In a small bowl, combine flour, oats, butter and salt. Use your fingers to rub together mixture until crumbled. If it’s not a uniform texture and you have some pea-sized pieces of butter, don’t stress. It was still taste spectacular. Sprinkle oat crumble over pumpkin bread batter evenly.
Bake for 45-55 minutes or until a toothpick inserted into the middle comes out clean and the crumble is golden brown.
Bakes great ahead of time for all your holiday needs! I left mine uncovered on the counter for over a week which I wouldn’t necessarily recommend but totally worked for me.
HOT BUTTERED BOURBON WITH MAPLE WHIPPED CREAM
Makes enough for 4 pint-sized beverages
Takes 15 minutes
Spiced Butter:
1 stick butter
1 teaspoon vanilla extract
1 teaspoon cinnamon
1/2 teaspoon ground ginger
1/2 teaspoon ground cloves
1/2 teaspoon allspice
1/4 cup packed brown sugar
1/4 cup maple syrup
Pinch sea salt
Maple Whipped Cream:
3/4 cup heavy whipping cream
2 tablespoons maple syrup
Pinch (or more) sea salt
6 cups hot water (near boiling)
1/2 cup favorite bourbon
Cinnamon, for serving
Combine all spiced butter ingredients together in a food processor. (If you don’t have a food processor, you can soften the butter and stir together in a medium mixing bowl until smooth).
In a pint class, combine 3 tablespoons of spiced butter with 1-1/2 cups hot water. Stir with a stir stick or fork until well-incorporated. Add 2 tablespoons bourbon and stir until combined. Top with about 1/4 of the maple whipped cream. Top with cinnamon if you please. Repeat. Enjoy warm.
Butter can easily be made ahead of time. Process and store up to a week in the fridge until ready to use.

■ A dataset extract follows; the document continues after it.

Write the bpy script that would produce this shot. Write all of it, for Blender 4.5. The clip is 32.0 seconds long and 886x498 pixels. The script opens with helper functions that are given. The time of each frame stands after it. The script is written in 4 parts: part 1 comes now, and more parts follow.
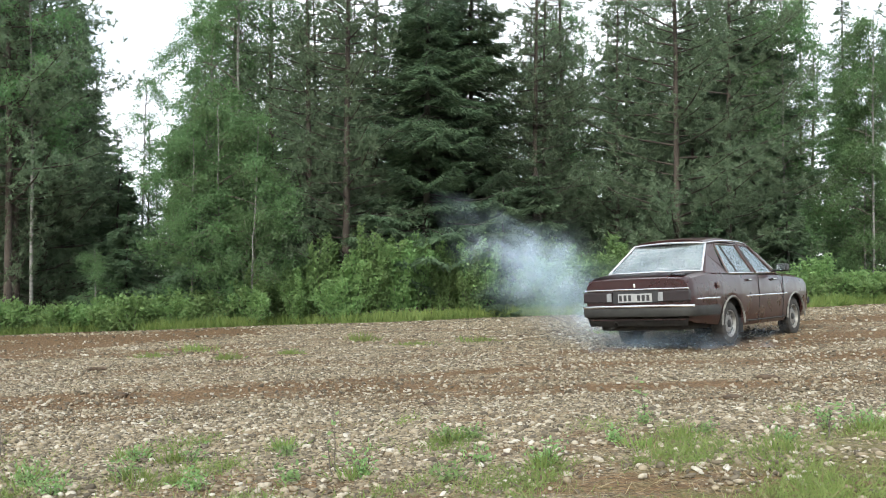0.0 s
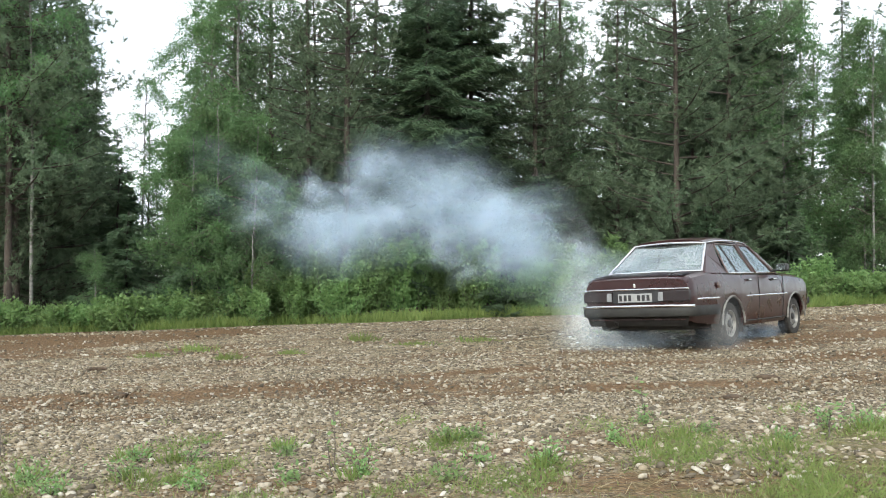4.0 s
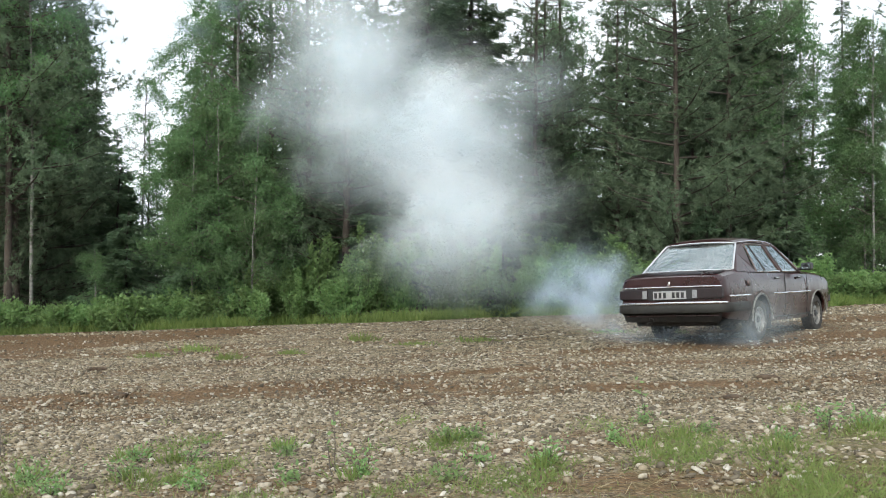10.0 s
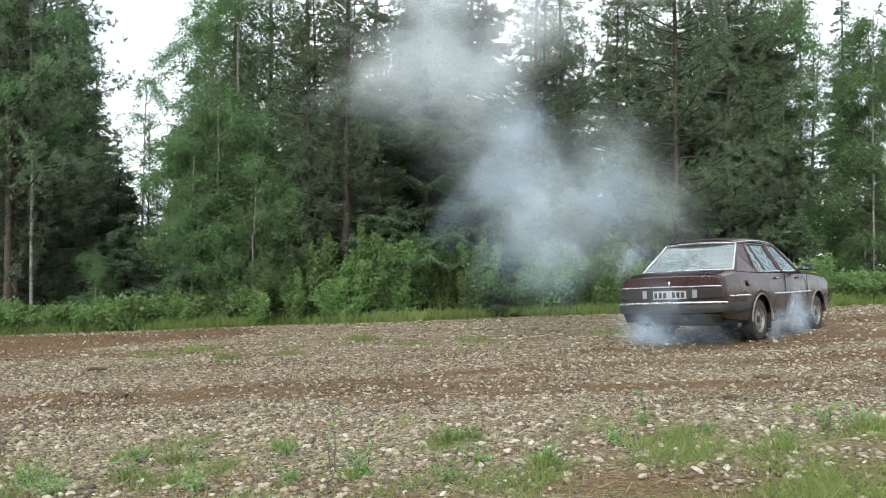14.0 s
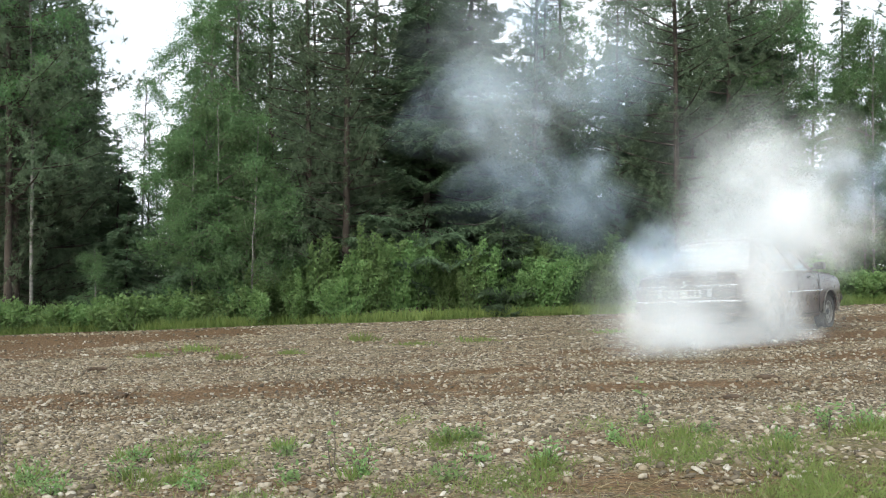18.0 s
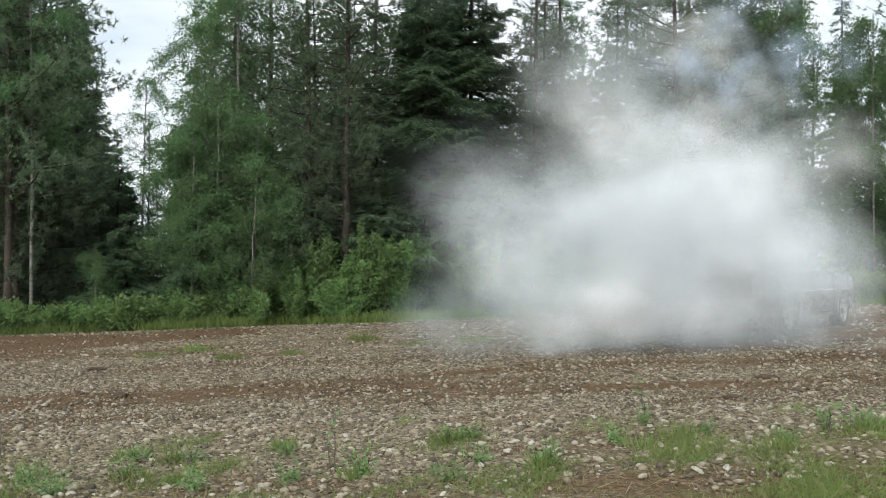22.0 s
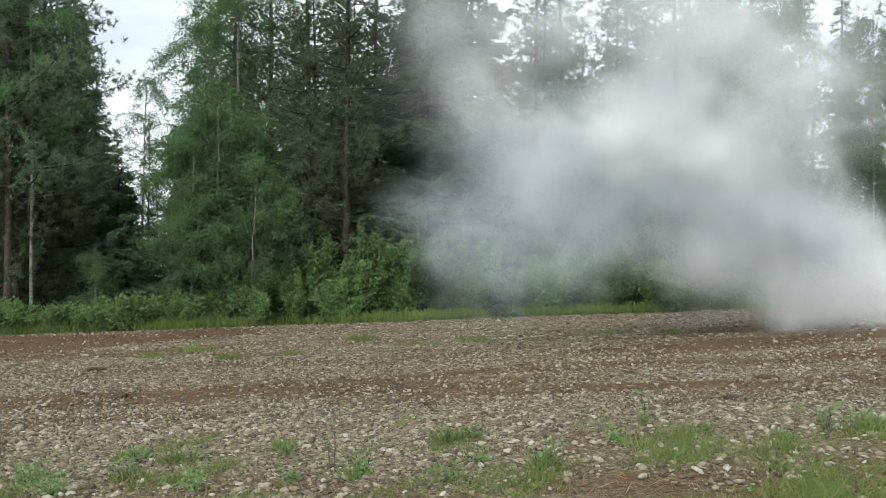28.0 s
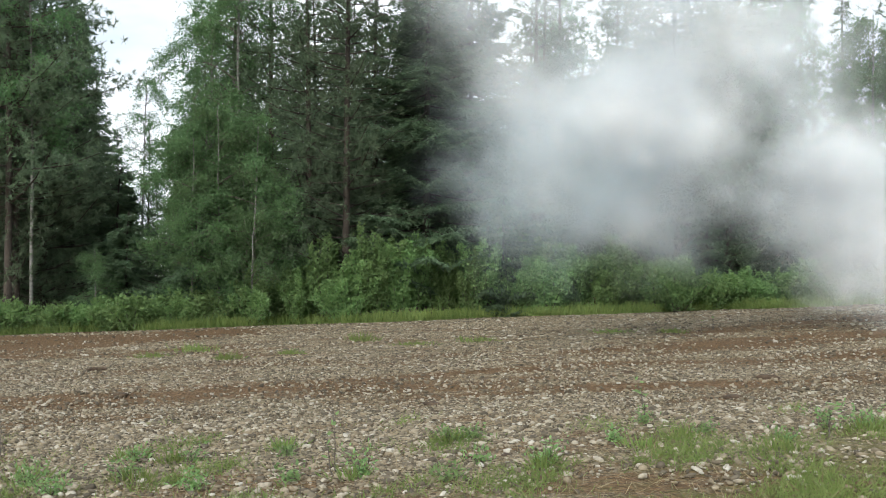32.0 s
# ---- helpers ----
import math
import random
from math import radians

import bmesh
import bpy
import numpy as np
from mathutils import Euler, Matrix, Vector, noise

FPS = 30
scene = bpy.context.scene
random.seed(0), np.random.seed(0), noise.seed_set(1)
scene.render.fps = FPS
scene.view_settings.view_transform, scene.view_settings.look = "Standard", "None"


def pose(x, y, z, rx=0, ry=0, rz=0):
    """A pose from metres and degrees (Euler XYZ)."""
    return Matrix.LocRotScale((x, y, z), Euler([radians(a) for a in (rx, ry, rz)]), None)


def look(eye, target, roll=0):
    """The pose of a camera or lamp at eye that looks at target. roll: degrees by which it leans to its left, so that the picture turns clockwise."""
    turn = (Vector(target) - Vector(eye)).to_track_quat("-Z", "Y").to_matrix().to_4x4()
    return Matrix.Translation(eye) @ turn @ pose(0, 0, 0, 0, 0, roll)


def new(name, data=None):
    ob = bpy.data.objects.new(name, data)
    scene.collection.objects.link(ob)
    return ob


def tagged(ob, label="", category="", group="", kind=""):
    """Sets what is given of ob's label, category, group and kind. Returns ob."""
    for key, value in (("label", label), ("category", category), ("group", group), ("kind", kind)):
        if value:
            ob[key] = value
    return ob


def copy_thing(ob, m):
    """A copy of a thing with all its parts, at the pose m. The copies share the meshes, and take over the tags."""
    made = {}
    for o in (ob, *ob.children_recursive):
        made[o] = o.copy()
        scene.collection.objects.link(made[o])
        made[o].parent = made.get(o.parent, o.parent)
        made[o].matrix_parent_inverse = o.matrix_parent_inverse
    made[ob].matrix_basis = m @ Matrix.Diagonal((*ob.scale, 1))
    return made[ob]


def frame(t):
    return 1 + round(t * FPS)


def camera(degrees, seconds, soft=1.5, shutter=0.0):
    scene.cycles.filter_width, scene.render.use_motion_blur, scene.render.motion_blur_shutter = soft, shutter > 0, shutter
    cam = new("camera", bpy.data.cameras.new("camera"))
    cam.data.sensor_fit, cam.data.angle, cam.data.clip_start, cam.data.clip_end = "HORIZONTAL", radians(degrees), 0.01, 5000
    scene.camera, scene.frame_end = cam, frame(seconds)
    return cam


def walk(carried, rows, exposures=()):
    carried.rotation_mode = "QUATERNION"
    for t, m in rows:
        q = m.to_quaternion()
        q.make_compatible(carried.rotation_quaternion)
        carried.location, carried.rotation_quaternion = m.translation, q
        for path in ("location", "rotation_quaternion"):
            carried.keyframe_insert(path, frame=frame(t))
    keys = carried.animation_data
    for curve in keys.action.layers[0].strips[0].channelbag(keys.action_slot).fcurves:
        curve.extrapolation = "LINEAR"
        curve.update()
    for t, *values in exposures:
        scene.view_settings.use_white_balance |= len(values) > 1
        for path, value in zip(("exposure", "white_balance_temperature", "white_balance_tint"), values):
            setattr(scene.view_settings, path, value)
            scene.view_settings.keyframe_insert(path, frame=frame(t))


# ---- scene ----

If you are planning a holiday party, make a quadruple batch of the butter. Have it out on the table all evening with a bottle of good bourbon, a large 30-cup coffeemaker or air pot filled with hot water, stir sticks, your favorite canned whipped cream and cinnamon for sprinkling.
Oh my goodness. I want to eat and drink all of this. You totally inspired a loaf (and a dozen muffins) of pumpkin goodness!